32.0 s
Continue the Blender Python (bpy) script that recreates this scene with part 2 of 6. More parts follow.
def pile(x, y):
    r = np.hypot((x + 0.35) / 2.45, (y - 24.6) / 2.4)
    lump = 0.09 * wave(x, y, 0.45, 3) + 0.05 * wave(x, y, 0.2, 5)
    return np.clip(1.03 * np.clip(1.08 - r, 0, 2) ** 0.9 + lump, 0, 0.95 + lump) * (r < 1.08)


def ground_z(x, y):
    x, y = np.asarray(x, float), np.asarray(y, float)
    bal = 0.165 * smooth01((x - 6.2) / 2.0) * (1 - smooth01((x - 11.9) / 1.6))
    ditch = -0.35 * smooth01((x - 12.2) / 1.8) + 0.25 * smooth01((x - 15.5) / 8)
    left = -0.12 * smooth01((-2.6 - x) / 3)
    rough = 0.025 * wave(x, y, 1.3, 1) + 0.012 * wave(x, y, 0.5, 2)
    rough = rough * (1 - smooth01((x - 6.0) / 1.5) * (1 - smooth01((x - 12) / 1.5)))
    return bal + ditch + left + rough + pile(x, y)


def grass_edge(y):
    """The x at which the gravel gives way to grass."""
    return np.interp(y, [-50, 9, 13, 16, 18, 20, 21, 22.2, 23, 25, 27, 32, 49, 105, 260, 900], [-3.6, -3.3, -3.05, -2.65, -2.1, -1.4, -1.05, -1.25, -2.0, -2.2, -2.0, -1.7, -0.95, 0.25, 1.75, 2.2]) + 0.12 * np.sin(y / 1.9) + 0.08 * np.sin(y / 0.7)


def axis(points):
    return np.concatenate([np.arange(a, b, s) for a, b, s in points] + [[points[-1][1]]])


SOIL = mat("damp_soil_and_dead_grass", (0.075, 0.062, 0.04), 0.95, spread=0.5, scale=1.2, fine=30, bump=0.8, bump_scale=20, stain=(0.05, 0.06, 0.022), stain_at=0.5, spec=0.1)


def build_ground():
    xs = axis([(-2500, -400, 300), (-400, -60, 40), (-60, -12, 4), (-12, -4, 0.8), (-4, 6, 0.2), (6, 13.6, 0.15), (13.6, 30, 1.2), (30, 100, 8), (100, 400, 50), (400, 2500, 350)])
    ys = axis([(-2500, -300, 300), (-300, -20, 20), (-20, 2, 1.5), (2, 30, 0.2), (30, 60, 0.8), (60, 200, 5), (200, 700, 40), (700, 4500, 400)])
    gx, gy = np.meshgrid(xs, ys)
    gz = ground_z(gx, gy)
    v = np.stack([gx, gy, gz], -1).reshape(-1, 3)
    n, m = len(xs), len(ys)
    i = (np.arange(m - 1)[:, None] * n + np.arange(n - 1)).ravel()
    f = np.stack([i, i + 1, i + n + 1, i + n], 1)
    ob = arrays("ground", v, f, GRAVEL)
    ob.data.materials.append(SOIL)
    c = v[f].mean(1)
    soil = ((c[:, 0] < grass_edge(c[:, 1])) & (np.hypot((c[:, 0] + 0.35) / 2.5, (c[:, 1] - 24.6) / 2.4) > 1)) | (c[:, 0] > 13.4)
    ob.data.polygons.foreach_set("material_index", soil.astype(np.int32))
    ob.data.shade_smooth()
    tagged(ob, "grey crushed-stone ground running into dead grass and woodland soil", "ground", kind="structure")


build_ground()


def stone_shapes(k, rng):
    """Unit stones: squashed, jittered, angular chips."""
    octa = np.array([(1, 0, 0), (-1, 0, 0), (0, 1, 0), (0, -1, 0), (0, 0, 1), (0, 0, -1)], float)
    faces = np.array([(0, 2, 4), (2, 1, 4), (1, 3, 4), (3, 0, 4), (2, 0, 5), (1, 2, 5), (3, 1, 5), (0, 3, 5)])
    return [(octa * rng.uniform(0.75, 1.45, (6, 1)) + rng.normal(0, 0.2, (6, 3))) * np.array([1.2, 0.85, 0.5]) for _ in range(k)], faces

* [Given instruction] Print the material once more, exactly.

* [Output below]
32.0 s
Continue the Blender Python (bpy) script that recreates this scene with part 2 of 6. More parts follow.
def pile(x, y):
    r = np.hypot((x + 0.35) / 2.45, (y - 24.6) / 2.4)
    lump = 0.09 * wave(x, y, 0.45, 3) + 0.05 * wave(x, y, 0.2, 5)
    return np.clip(1.03 * np.clip(1.08 - r, 0, 2) ** 0.9 + lump, 0, 0.95 + lump) * (r < 1.08)


def ground_z(x, y):
    x, y = np.asarray(x, float), np.asarray(y, float)
    bal = 0.165 * smooth01((x - 6.2) / 2.0) * (1 - smooth01((x - 11.9) / 1.6))
    ditch = -0.35 * smooth01((x - 12.2) / 1.8) + 0.25 * smooth01((x - 15.5) / 8)
    left = -0.12 * smooth01((-2.6 - x) / 3)
    rough = 0.025 * wave(x, y, 1.3, 1) + 0.012 * wave(x, y, 0.5, 2)
    rough = rough * (1 - smooth01((x - 6.0) / 1.5) * (1 - smooth01((x - 12) / 1.5)))
    return bal + ditch + left + rough + pile(x, y)


def grass_edge(y):
    """The x at which the gravel gives way to grass."""
    return np.interp(y, [-50, 9, 13, 16, 18, 20, 21, 22.2, 23, 25, 27, 32, 49, 105, 260, 900], [-3.6, -3.3, -3.05, -2.65, -2.1, -1.4, -1.05, -1.25, -2.0, -2.2, -2.0, -1.7, -0.95, 0.25, 1.75, 2.2]) + 0.12 * np.sin(y / 1.9) + 0.08 * np.sin(y / 0.7)


def axis(points):
    return np.concatenate([np.arange(a, b, s) for a, b, s in points] + [[points[-1][1]]])


SOIL = mat("damp_soil_and_dead_grass", (0.075, 0.062, 0.04), 0.95, spread=0.5, scale=1.2, fine=30, bump=0.8, bump_scale=20, stain=(0.05, 0.06, 0.022), stain_at=0.5, spec=0.1)


def build_ground():
    xs = axis([(-2500, -400, 300), (-400, -60, 40), (-60, -12, 4), (-12, -4, 0.8), (-4, 6, 0.2), (6, 13.6, 0.15), (13.6, 30, 1.2), (30, 100, 8), (100, 400, 50), (400, 2500, 350)])
    ys = axis([(-2500, -300, 300), (-300, -20, 20), (-20, 2, 1.5), (2, 30, 0.2), (30, 60, 0.8), (60, 200, 5), (200, 700, 40), (700, 4500, 400)])
    gx, gy = np.meshgrid(xs, ys)
    gz = ground_z(gx, gy)
    v = np.stack([gx, gy, gz], -1).reshape(-1, 3)
    n, m = len(xs), len(ys)
    i = (np.arange(m - 1)[:, None] * n + np.arange(n - 1)).ravel()
    f = np.stack([i, i + 1, i + n + 1, i + n], 1)
    ob = arrays("ground", v, f, GRAVEL)
    ob.data.materials.append(SOIL)
    c = v[f].mean(1)
    soil = ((c[:, 0] < grass_edge(c[:, 1])) & (np.hypot((c[:, 0] + 0.35) / 2.5, (c[:, 1] - 24.6) / 2.4) > 1)) | (c[:, 0] > 13.4)
    ob.data.polygons.foreach_set("material_index", soil.astype(np.int32))
    ob.data.shade_smooth()
    tagged(ob, "grey crushed-stone ground running into dead grass and woodland soil", "ground", kind="structure")


build_ground()


def stone_shapes(k, rng):
    """Unit stones: squashed, jittered, angular chips."""
    octa = np.array([(1, 0, 0), (-1, 0, 0), (0, 1, 0), (0, -1, 0), (0, 0, 1), (0, 0, -1)], float)
    faces = np.array([(0, 2, 4), (2, 1, 4), (1, 3, 4), (3, 0, 4), (2, 0, 5), (1, 2, 5), (3, 1, 5), (0, 3, 5)])
    return [(octa * rng.uniform(0.75, 1.45, (6, 1)) + rng.normal(0, 0.2, (6, 3))) * np.array([1.2, 0.85, 0.5]) for _ in range(k)], faces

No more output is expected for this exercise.